### EXERCISE OBJECTIVE
Exactly repeat the lines starting at the one that holds "More parts follow." and ending at the one that holds "pale wall behind". Both end lines count; leave out everything else.

## start

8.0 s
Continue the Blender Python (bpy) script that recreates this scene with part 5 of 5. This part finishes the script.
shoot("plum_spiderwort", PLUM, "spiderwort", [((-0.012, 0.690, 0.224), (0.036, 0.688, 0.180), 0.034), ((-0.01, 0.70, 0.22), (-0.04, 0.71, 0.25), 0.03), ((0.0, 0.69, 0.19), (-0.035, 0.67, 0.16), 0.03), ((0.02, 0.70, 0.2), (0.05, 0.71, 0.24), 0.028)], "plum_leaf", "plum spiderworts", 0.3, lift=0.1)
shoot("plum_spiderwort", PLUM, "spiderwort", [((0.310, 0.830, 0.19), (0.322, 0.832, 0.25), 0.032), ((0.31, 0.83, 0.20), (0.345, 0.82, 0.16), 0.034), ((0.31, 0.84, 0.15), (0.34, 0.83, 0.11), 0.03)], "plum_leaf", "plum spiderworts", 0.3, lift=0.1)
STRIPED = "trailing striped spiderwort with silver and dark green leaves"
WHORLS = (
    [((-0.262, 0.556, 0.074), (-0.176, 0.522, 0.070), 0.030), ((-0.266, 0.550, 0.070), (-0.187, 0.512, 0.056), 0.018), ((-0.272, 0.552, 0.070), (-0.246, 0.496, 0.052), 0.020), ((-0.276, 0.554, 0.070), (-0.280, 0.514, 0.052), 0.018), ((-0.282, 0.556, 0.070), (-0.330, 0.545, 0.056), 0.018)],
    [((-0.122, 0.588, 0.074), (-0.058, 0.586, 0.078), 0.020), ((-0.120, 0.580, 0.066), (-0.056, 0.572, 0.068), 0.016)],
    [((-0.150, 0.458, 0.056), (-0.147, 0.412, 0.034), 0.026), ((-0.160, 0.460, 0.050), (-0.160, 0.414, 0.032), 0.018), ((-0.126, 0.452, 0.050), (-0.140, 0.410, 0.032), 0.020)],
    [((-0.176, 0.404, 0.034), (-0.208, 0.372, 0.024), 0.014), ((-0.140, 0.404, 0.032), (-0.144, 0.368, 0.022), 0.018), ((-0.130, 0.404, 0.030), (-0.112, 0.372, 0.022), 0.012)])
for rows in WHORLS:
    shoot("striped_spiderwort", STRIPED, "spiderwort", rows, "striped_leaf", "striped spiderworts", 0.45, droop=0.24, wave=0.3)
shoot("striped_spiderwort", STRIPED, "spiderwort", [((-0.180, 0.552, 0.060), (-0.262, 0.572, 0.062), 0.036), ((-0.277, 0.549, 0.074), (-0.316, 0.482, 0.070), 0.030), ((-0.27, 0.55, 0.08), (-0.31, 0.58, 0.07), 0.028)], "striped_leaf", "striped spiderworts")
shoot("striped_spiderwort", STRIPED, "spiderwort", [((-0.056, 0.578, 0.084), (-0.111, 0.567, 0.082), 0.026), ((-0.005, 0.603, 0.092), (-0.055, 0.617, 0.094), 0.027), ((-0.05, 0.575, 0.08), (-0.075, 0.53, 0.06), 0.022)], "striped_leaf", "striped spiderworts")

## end
## start

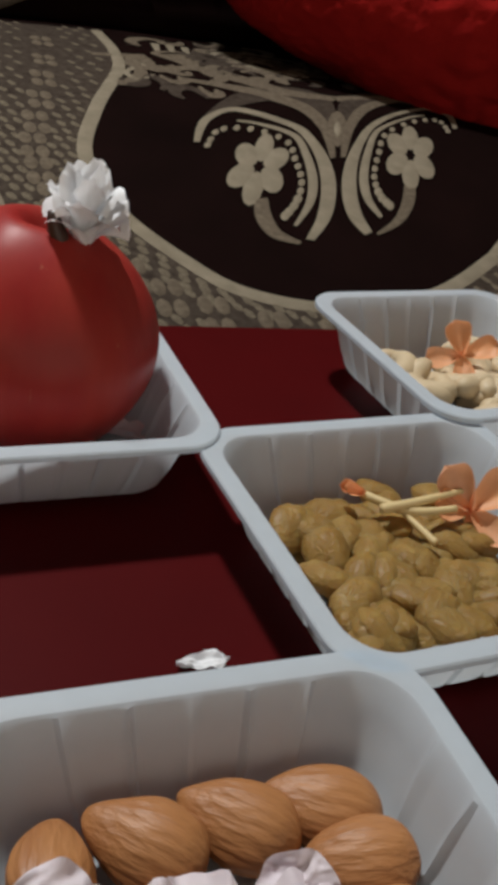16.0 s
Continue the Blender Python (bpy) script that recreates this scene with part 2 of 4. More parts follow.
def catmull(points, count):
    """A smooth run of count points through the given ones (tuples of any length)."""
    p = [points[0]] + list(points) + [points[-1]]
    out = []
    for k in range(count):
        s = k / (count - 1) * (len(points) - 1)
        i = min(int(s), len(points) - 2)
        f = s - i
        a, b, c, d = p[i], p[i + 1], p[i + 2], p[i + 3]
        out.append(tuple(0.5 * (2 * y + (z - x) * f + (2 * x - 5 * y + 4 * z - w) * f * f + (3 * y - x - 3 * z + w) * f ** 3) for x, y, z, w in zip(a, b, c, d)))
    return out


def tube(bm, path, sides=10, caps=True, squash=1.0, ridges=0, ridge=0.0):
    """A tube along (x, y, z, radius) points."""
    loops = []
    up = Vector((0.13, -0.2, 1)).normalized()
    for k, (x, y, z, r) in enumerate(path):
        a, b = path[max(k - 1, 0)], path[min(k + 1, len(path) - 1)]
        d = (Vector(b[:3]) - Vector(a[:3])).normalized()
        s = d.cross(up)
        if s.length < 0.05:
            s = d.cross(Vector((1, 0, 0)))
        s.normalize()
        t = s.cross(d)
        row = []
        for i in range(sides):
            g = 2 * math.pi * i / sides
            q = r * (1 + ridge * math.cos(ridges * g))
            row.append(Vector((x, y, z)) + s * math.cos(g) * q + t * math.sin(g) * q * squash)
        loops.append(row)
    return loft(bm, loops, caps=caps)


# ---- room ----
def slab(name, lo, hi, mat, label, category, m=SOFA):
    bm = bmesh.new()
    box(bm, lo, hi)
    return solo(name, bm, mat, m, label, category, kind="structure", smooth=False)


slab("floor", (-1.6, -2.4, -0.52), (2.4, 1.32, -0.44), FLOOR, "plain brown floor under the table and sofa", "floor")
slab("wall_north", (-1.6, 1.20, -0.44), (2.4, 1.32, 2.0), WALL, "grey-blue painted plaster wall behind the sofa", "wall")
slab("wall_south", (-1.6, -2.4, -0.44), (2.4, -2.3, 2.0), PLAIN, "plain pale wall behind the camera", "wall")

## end

### WRITTEN ANSWER
Continue the Blender Python (bpy) script that recreates this scene with part 2 of 4. More parts follow.
def catmull(points, count):
    """A smooth run of count points through the given ones (tuples of any length)."""
    p = [points[0]] + list(points) + [points[-1]]
    out = []
    for k in range(count):
        s = k / (count - 1) * (len(points) - 1)
        i = min(int(s), len(points) - 2)
        f = s - i
        a, b, c, d = p[i], p[i + 1], p[i + 2], p[i + 3]
        out.append(tuple(0.5 * (2 * y + (z - x) * f + (2 * x - 5 * y + 4 * z - w) * f * f + (3 * y - x - 3 * z + w) * f ** 3) for x, y, z, w in zip(a, b, c, d)))
    return out


def tube(bm, path, sides=10, caps=True, squash=1.0, ridges=0, ridge=0.0):
    """A tube along (x, y, z, radius) points."""
    loops = []
    up = Vector((0.13, -0.2, 1)).normalized()
    for k, (x, y, z, r) in enumerate(path):
        a, b = path[max(k - 1, 0)], path[min(k + 1, len(path) - 1)]
        d = (Vector(b[:3]) - Vector(a[:3])).normalized()
        s = d.cross(up)
        if s.length < 0.05:
            s = d.cross(Vector((1, 0, 0)))
        s.normalize()
        t = s.cross(d)
        row = []
        for i in range(sides):
            g = 2 * math.pi * i / sides
            q = r * (1 + ridge * math.cos(ridges * g))
            row.append(Vector((x, y, z)) + s * math.cos(g) * q + t * math.sin(g) * q * squash)
        loops.append(row)
    return loft(bm, loops, caps=caps)


# ---- room ----
def slab(name, lo, hi, mat, label, category, m=SOFA):
    bm = bmesh.new()
    box(bm, lo, hi)
    return solo(name, bm, mat, m, label, category, kind="structure", smooth=False)


slab("floor", (-1.6, -2.4, -0.52), (2.4, 1.32, -0.44), FLOOR, "plain brown floor under the table and sofa", "floor")
slab("wall_north", (-1.6, 1.20, -0.44), (2.4, 1.32, 2.0), WALL, "grey-blue painted plaster wall behind the sofa", "wall")
slab("wall_south", (-1.6, -2.4, -0.44), (2.4, -2.3, 2.0), PLAIN, "plain pale wall behind the camera", "wall")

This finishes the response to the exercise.